Matías Biscay

Personal information
- Date of birth: 5 March 1974 (age 51)
- Place of birth: San Fernando, Argentina
- Height: 1.80 m (5 ft 11 in)
- Position(s): Defender Midfielder

Team information
- Current team: River Plate (first-team coach)

Youth career
- River Plate

Senior career*
- Years: Team / Apps / (Gls)
- 1995–1996: River Plate / 5 / (0)
- 1996–1998: Huracán / 40 / (7)
- 1998–1999: Lugano / 7 / (0)
- 1999–2001: Compostela / 44 / (1)
- Total:  / 96 / (8)

= Matías Biscay =

Argentine footballer

Matías Biscay (born 5 March 1974) is an Argentinian former professional footballer who is first-team coach of River Plate.

==Playing career==
Biscay began his career at River Plate, playing five Primera División games and winning the 1996 Copa Libertadores, before moving to fellow Buenos Aires-based club Huracán. Biscay's stay at Huracán lasted two seasons, playing 40 times in the Primera División, scoring seven.

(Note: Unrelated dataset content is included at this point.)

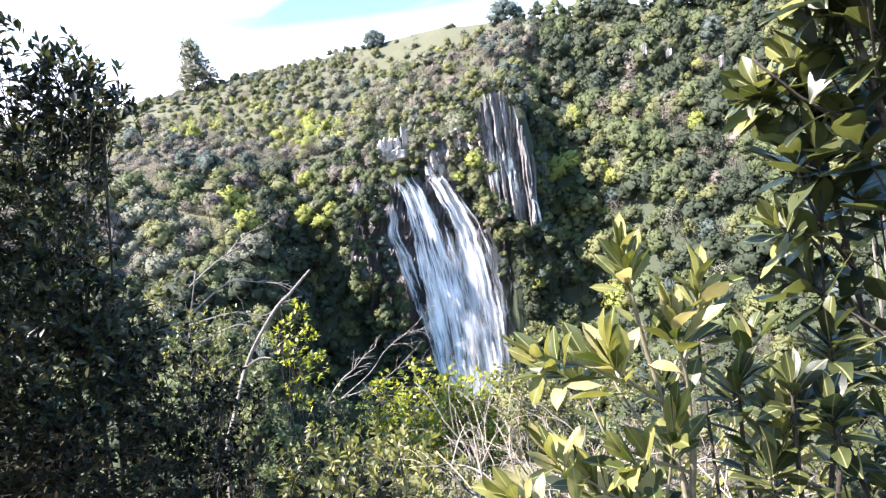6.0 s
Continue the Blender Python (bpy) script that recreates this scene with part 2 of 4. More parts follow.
def tube(line, r0, r1, sides=7, rough=0.0, rng=random):
    """A tapered limb along the line: vertices and faces, closed at both ends."""
    verts, faces = [], []
    n = len(line)
    x = Vector((1, 0, 0))
    for i, q in enumerate(line):
        d = (line[min(i + 1, n - 1)] - line[max(i - 1, 0)]).normalized()
        x = (x - d * x.dot(d))
        x = x.normalized() if x.length > 1e-4 else d.orthogonal().normalized()
        y = d.cross(x)
        r = r0 + (r1 - r0) * i / (n - 1)
        for s in range(sides):
            a = 2 * math.pi * s / sides
            k = r * (1 + rough * rng.uniform(-1, 1))
            verts.append(q + x * (math.cos(a) * k) + y * (math.sin(a) * k))
    for i in range(n - 1):
        for s in range(sides):
            u = (s + 1) % sides
            faces.append((i * sides + s, i * sides + u, (i + 1) * sides + u, (i + 1) * sides + s))
    faces.append(tuple(range(sides - 1, -1, -1)))
    faces.append(tuple(range((n - 1) * sides, n * sides)))
    return verts, faces


def join(pieces):
    verts, faces = [], []
    for v, f in pieces:
        o = len(verts)
        verts += v
        faces += [tuple(i + o for i in q) for q in f]
    return verts, faces


def thing(name, at, label, category, group="", kind=""):
    ob = new(name)
    ob.location = at
    ob.empty_display_size = 0.1
    return tagged(ob, label, category, group, kind)


def part(name, me, parent, label="", m=None, kind=""):
    ob = new(name, me)
    ob.parent = parent
    if m is not None:
        ob.matrix_basis = m
    return tagged(ob, label, kind=kind)


# ---- the lie of the land ----
EYE = Vector((0.0, 0.0, 1.6))
AZ = [-180, -95, -75, -60, -45, -34, -28, -24, -19, -12, -10, -3, 1, 3.6, 5, 9, 15, 21, 25, 32, 37, 50, 65, 85, 100, 180]
R_FOOT = [90, 90, 80, 72, 62, 60, 62, 68, 112, 119, 121, 121, 118, 116, 112, 104, 92, 86, 82, 76, 72, 60, 50, 40, 40, 90]
R_EDGE = [110, 110, 112, 116, 118, 120, 120, 114, 127, 126, 124, 124, 122, 121, 130, 126, 116, 111, 107, 102, 96, 82, 70, 60, 60, 110]
Z_EDGE = [-3, -3, 0, 2, 2, 3, 1, -2, -3, 0, 3, 4, 12, 14, 2, -3, -5, -6, -6, -7, -7, -5, -3, 0, 0, -3]
R_TOP = [230, 230, 232, 235, 235, 232, 231, 230, 215, 205, 203, 192, 188, 187, 186, 184, 180, 175, 170, 160, 150, 130, 115, 110, 110, 230]
E_TOP = [5, 5, 8, 9.5, 9.5, 10.0, 11.2, 12.0, 12.5, 13.35, 13.7, 14.35, 14.0, 13.8, 13.6, 13.1, 12.75, 11.5, 11.3, 10.6, 8.2, 6, 5, 4, 4, 5]


def land(x, y, rough=True):
    """The height of the ground: a brow under the viewer, a gorge, and the far side that climbs to a plateau."""
    r, az = math.hypot(x, y), math.degrees(math.atan2(x, y))
    foot, edge, top = np.interp(az, AZ, R_FOOT), np.interp(az, AZ, R_EDGE), np.interp(az, AZ, R_TOP)
    ztop = EYE.z + top * math.tan(radians(float(np.interp(az, AZ, E_TOP))))
    zedge = float(np.interp(az, AZ, Z_EDGE))
    depth = float(np.interp(abs(az), [70, 105], [1.0, 0.0]))
    near = float(np.interp(r, [0, 2.5, 4, 6, 9, 20, 30, 46], [0.0, -0.1, -0.45, -1.2, -2.7, -11, -20, -34]))
    z = float(np.interp(r, [46, foot - 14, foot, edge, top, top + 60, 900, 4000], [-34, -43, -41, zedge, ztop, ztop + 1, ztop + 1, ztop - 5])) if r > 46 else near
    z = z * depth + (1 - depth) * min(r, 300) * 0.05
    if rough and r > 1.5:
        k = min(1.0, r / 60) * (max(0.12, min(1.0, (top - r) / 25)) if r > 100 else 1.0)
        z += k * (2.6 * noise.noise((x * 0.045, y * 0.045, 0.3)) + 1.0 * noise.noise((x * 0.16, y * 0.16, 4.0))) + 0.10 * noise.noise((x * 0.9, y * 0.9, 8.0))
    return z


def bearing(az, el, r):
    """The place that lies r metres off (over the ground) in that direction from where the viewer stands."""
    return Vector((r * math.sin(radians(az)), r * math.cos(radians(az)), EYE.z + r * math.tan(radians(el))))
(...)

In 1998, Biscay moved to Europe to play for Swiss club Lugano, making seven league appearances for Lugano. In 1999, Biscay signed for Spanish club Compostela, playing 44 times in the Segunda División, scoring once. Biscay retired at the age of 28, following legal issues with Compostela.

==Coaching career==
In 2011, Biscay was appointed assistant manager of Uruguayan club Nacional.

In 2014, Biscay moved to former club River Plate, taking up the role of assistant manager. In 2018, following the suspension of manager Marcelo Gallardo, Biscay filled in as River Plate manager in the 2018 Copa Libertadores Finals against rivals Boca Juniors.